• _SUPPLIED MATERIAL_

* * * * * * * * *

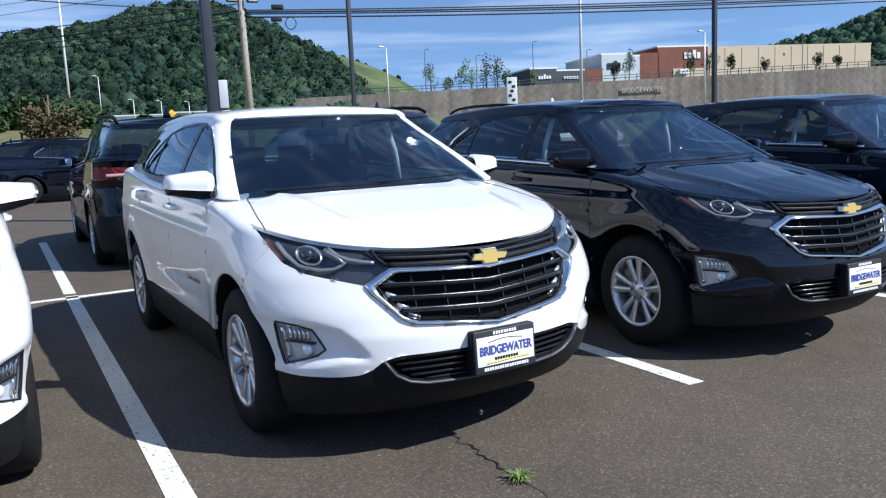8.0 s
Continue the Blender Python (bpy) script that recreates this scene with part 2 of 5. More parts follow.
M = {
    "asphalt": asphalt_material(),
    "line": worn_paint_material(),
    "grass": material("dry_grass", (0.155, 0.137, 0.054), 0.95, vary=0.4, scale=1.2, second=(0.08, 0.10, 0.030), bump=0.8, bump_scale=6),
    "hillgrass": material("hill_grass", (0.060, 0.095, 0.028), 0.95, vary=0.4, scale=0.25, second=(0.085, 0.105, 0.035)),
    "wood_floor": material("forest_floor", (0.03, 0.045, 0.015), 0.95, vary=0.4, scale=0.3),
    # bluish and lifted to paint the hill's haze into the leaf colour
    "leaf_far": material("far_foliage", (0.023, 0.043, 0.032), 0.85, vary=0.5, scale=0.45, island=0.45, second=(0.032, 0.055, 0.033), bump=1.0, bump_scale=2.0, spec=0.0),
    # paler, bluer green: distance haze is put into this base colour
    "leaf_hazy": material("haze_paled_foliage", (0.045, 0.078, 0.05), 0.85, vary=0.3, scale=0.3, island=0.3, spec=0.0),
    "leaf": material("foliage", (0.032, 0.060, 0.021), 0.8, vary=0.3, scale=2.0, island=0.45, spec=0.3),
    "leaf_young": material("young_foliage", (0.09, 0.15, 0.05), 0.8, vary=0.3, scale=2.0, island=0.4, spec=0.3),
    "leaf_red": material("brown_foliage", (0.075, 0.06, 0.025), 0.8, vary=0.3, scale=2.0, island=0.4, spec=0.3),
    "weed": material("weed_leaf", (0.16, 0.24, 0.05), 0.7, vary=0.3, scale=30, island=0.35),
    "bark": material("bark", (0.12, 0.09, 0.06), 0.9, vary=0.3, scale=20, bump=0.6),
    "pole_wood": material("weathered_wood", (0.34, 0.30, 0.25), 0.85, vary=0.25, scale=6, bump=0.5, bump_scale=20),
    "black_steel": material("black_steel", (0.025, 0.03, 0.04), 0.45, vary=0.1, scale=4),
    "white_steel": material("pale_steel", (0.62, 0.62, 0.62), 0.45, 0.3, vary=0.08, scale=4),
    "grey_box": material("grey_enamel", (0.45, 0.47, 0.5), 0.5, vary=0.08, scale=6),
    "concrete": material("concrete", (0.42, 0.38, 0.32), 0.85, vary=0.15, scale=9, bump=0.4),
    "wire": material("black_cable", (0.012, 0.012, 0.014), 0.6, vary=0.05),
    "block": material("wall_block", (0.20, 0.175, 0.145), 0.9, vary=0.25, scale=0.8, island=0.22, bump=0.4, bump_scale=8),
    "stone": material("boulder", (0.30, 0.22, 0.16), 0.9, vary=0.25, scale=4, bump=0.8, bump_scale=12),
    "beige": material("beige_render", (0.55, 0.45, 0.32), 0.85, vary=0.06, scale=0.3),
    "brick": material("red_brick_far", (0.19, 0.075, 0.05), 0.9, vary=0.15, scale=0.6),
    "grey_wall": material("pale_grey_panel", (0.50, 0.55, 0.58), 0.7, vary=0.06, scale=0.4),
    "dark_wall": material("dark_panel", (0.055, 0.06, 0.075), 0.6, vary=0.1, scale=0.5),
    "sign_white": material("white_sign", (0.8, 0.8, 0.8), 0.5, vary=0.03),
    "sign_black": material("black_sign", (0.02, 0.02, 0.025), 0.5, vary=0.05),
    "sign_green": material("green_road_sign", (0.02, 0.22, 0.14), 0.5, vary=0.05),
    "sign_yellow": material("yellow_road_sign", (0.75, 0.45, 0.03), 0.5, vary=0.05),
    "yellow_guard": material("yellow_plastic", (0.75, 0.72, 0.08), 0.5, vary=0.05),
    "white_paint": material("white_car_paint", (0.80, 0.805, 0.81), 0.35, 0.0, 1.0, vary=0.015, scale=3),
    # blue in this black base imitates the sky mirrored in the paint
    "black_paint": material("black_car_paint", (0.0012, 0.0023, 0.0080), 0.5, 0.0, 1.0, vary=0.05, scale=3, spec=0.0),
    "grey_paint": material("dark_grey_car_paint", (0.005, 0.0082, 0.020), 0.5, 0.0, 1.0, vary=0.05, scale=3, spec=0.04),
    "silver_paint": material("silver_car_paint", (0.36, 0.375, 0.40), 0.38, 0.5, 1.0, vary=0.03, scale=3),
    "navy_paint": material("navy_car_paint", (0.008, 0.011, 0.025), 0.45, 0.1, 1.0, vary=0.05, scale=3, spec=0.1),
    "cladding": material("charcoal_plastic", (0.008, 0.009, 0.011), 0.55, vary=0.12, scale=25, bump=0.12, bump_scale=400, spec=0.2),
    "lip_grey": material("satin_grey_plastic", (0.06, 0.063, 0.07), 0.4, vary=0.06, scale=20),
    "flood_glass": material("pale_lamp_glass", (0.50, 0.48, 0.40), 0.25, 0.2, 0.6, vary=0.1, scale=12),
    "black_gloss": material("gloss_black_plastic", (0.01, 0.01, 0.012), 0.18, vary=0.05, scale=10),
    "cabin": material("dark_cabin_trim", (0.007, 0.007, 0.008), 0.8, vary=0.15, scale=15, spec=0.15),
    "cabin_light": material("pale_pillar_trim", (0.48, 0.48, 0.47), 0.8, vary=0.06, scale=12),
    "seat": material("charcoal_cloth", (0.018, 0.019, 0.022), 0.9, vary=0.2, scale=40, spec=0.15),
    "lamp_grey": material("grey_reflector", (0.07, 0.075, 0.085), 0.3, 0.5, vary=0.1, scale=40),
    "lamp_eye": material("projector_glass", (0.05, 0.055, 0.07), 0.12, 0.6, 0.6, vary=0.05, scale=30),
    "lamp_silver": material("lamp_silver", (0.30, 0.31, 0.33), 0.35, 0.6, vary=0.06, scale=30),
    "chrome": material("chrome", (0.82, 0.83, 0.85), 0.07, 1.0, vary=0.02, scale=20),
    "dark_chrome": material("smoked_chrome", (0.16, 0.165, 0.175), 0.18, 1.0, vary=0.04, scale=20),
    "silver_trim": material("satin_silver", (0.55, 0.56, 0.58), 0.3, 0.9, vary=0.04, scale=20),
    "bar_edge": material("satin_grey_metal", (0.20, 0.21, 0.225), 0.25, 0.95, vary=0.04, scale=20),
    "comb_metal": material("bright_grey_metal", (0.30, 0.31, 0.33), 0.28, 0.9, vary=0.04, scale=20),
    "alloy": material("bright_alloy", (0.68, 0.69, 0.71), 0.28, 0.75, vary=0.05, scale=20),
    "tyre": material("tyre_rubber", (0.008, 0.008, 0.009), 0.8, spec=0.3, vary=0.2, scale=30, bump=0.2, bump_scale=80),
    "disc": material("brake_steel", (0.20, 0.19, 0.18), 0.5, 0.8, vary=0.2, scale=30),
    "gold": material("gold_emblem", (0.80, 0.60, 0.20), 0.25, 0.4, vary=0.04, scale=20),
    "amber": material("amber_reflector", (0.13, 0.03, 0.014), 0.3, 0.0, 0.5, vary=0.05, scale=40),
    "red_lamp": material("red_lamp", (0.22, 0.010, 0.022), 0.15, 0.0, 1.0, vary=0.08, scale=30),
    "clear_lamp": material("clear_lamp", (0.80, 0.82, 0.84), 0.3, 0.25, 1.0, vary=0.1, scale=40),
    "pale_red": material("pale_red_lamp", (0.42, 0.25, 0.26), 0.2, 0.0, 1.0, vary=0.08, scale=30),
    "plate": material("plate_white", (0.78, 0.79, 0.80), 0.45, vary=0.03, scale=20),
    "plate_blue": material("plate_blue", (0.06, 0.075, 0.30), 0.5, vary=0.05),
    "plate_yellow": material("plate_yellow", (0.85, 0.68, 0.05), 0.5, vary=0.05),
    "chalk": material("white_marker", (0.85, 0.85, 0.85), 0.7, vary=0.02),
    "glass": glass_material("windscreen_glass", (0.62, 0.77, 0.83), 0.09),
    "privacy": glass_material("privacy_glass", (0.22, 0.26, 0.29), 0.08),
    "side_glass": glass_material("side_glass", (0.72, 0.80, 0.83), 0.07),
    "lens": glass_material("lamp_lens", (0.92, 0.93, 0.95)),
}


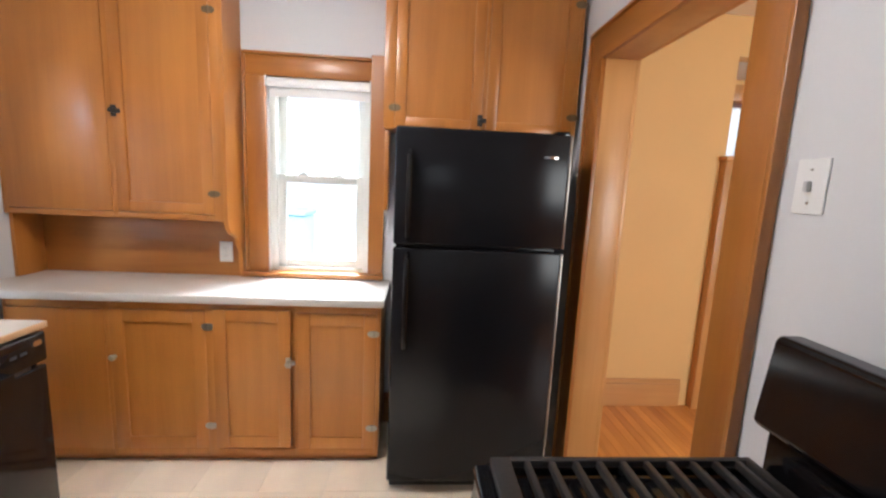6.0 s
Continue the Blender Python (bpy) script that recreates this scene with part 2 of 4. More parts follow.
POSTGREY = material("weathered_grey_metal", (0.30, 0.31, 0.32), 0.6, vary=0.1)
REDPAINT = material("faded_red_paint", (0.55, 0.10, 0.09), 0.6, vary=0.1)
LILAC = material("lilac_siding", (0.50, 0.46, 0.62), 0.6, vary=0.05)
GROUND = material("pale_concrete", (0.60, 0.59, 0.56), 0.85, vary=0.15, grain=(8, 8, 8), bump=0.2)
BASEWOOD = wood("stained_plank", (0.40, 0.17, 0.05), (0.17, 0.06, 0.018), "x", rough=0.5)


# ---------------------------------------------------------------- mesh helpers
def bx(bm, x0, x1, y0, y1, z0, z1, bev=0.0, seg=2):
    """A box with bevelled edges."""
    v = [bm.verts.new(c) for c in ((x0, y0, z0), (x1, y0, z0), (x1, y1, z0), (x0, y1, z0), (x0, y0, z1), (x1, y0, z1), (x1, y1, z1), (x0, y1, z1))]
    fs = [bm.faces.new([v[i] for i in f]) for f in ((3, 2, 1, 0), (4, 5, 6, 7), (0, 1, 5, 4), (1, 2, 6, 5), (2, 3, 7, 6), (3, 0, 4, 7))]
    if bev:
        es = {e for f in fs for e in f.edges}
        bmesh.ops.bevel(bm, geom=list(es), offset=bev, segments=seg, affect="EDGES", profile=0.5)
    return bm


def ring(bm, centre, axis_u, axis_v, r, seg):
    return [bm.verts.new(centre + axis_u * (r * math.cos(a)) + axis_v * (r * math.sin(a))) for a in [2 * math.pi * k / seg for k in range(seg)]]


def bridge(bm, a, b):
    for k in range(len(a)):
        bm.faces.new((a[k], a[(k + 1) % len(a)], b[(k + 1) % len(b)], b[k]))


def turned(bm, origin, direction, profile, seg=20):
    """A turned shape: profile rows are (radius, height along direction)."""
    d = Vector(direction).normalized()
    u = d.orthogonal().normalized()
    w = d.cross(u)
    o = Vector(origin)
    rings = [ring(bm, o + d * h, u, w, max(r, 1e-4), seg) for r, h in profile]
    for a, b in zip(rings, rings[1:]):
        bridge(bm, a, b)
    bm.faces.new(rings[0])
    bm.faces.new(rings[-1])
    return bm


def tube(bm, pts, r, seg=8):
    """A round bar along points."""
    pts = [Vector(p) for p in pts]
    rings = []
    u = None
    for k, p in enumerate(pts):
        d = (pts[min(k + 1, len(pts) - 1)] - pts[max(k - 1, 0)]).normalized()
        u = d.orthogonal().normalized() if u is None else (u - d * u.dot(d)).normalized()
        rings.append(ring(bm, p, u, d.cross(u), r, seg))
    for a, b in zip(rings, rings[1:]):
        bridge(bm, a, b)
    bm.faces.new(rings[0])
    bm.faces.new(rings[-1])
    return bm


def prism(bm, outline, axis, a0, a1):
    """An outline of (u, v) pairs pushed along an axis; u, v are the other two axes in order."""
    def at(u, v, a):
        return {"x": (a, u, v), "y": (u, a, v), "z": (u, v, a)}[axis]
    lo = [bm.verts.new(at(u, v, a0)) for u, v in outline]
    hi = [bm.verts.new(at(u, v, a1)) for u, v in outline]
    bridge(bm, lo, hi)
    bm.faces.new(lo)
    bm.faces.new(hi)
    return bm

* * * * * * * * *

• _PROBLEM DETAILS_
Look through the entries above and report the number of lines that contain "Continue". Write only the number.

• _COMPLETE ANSWER_
2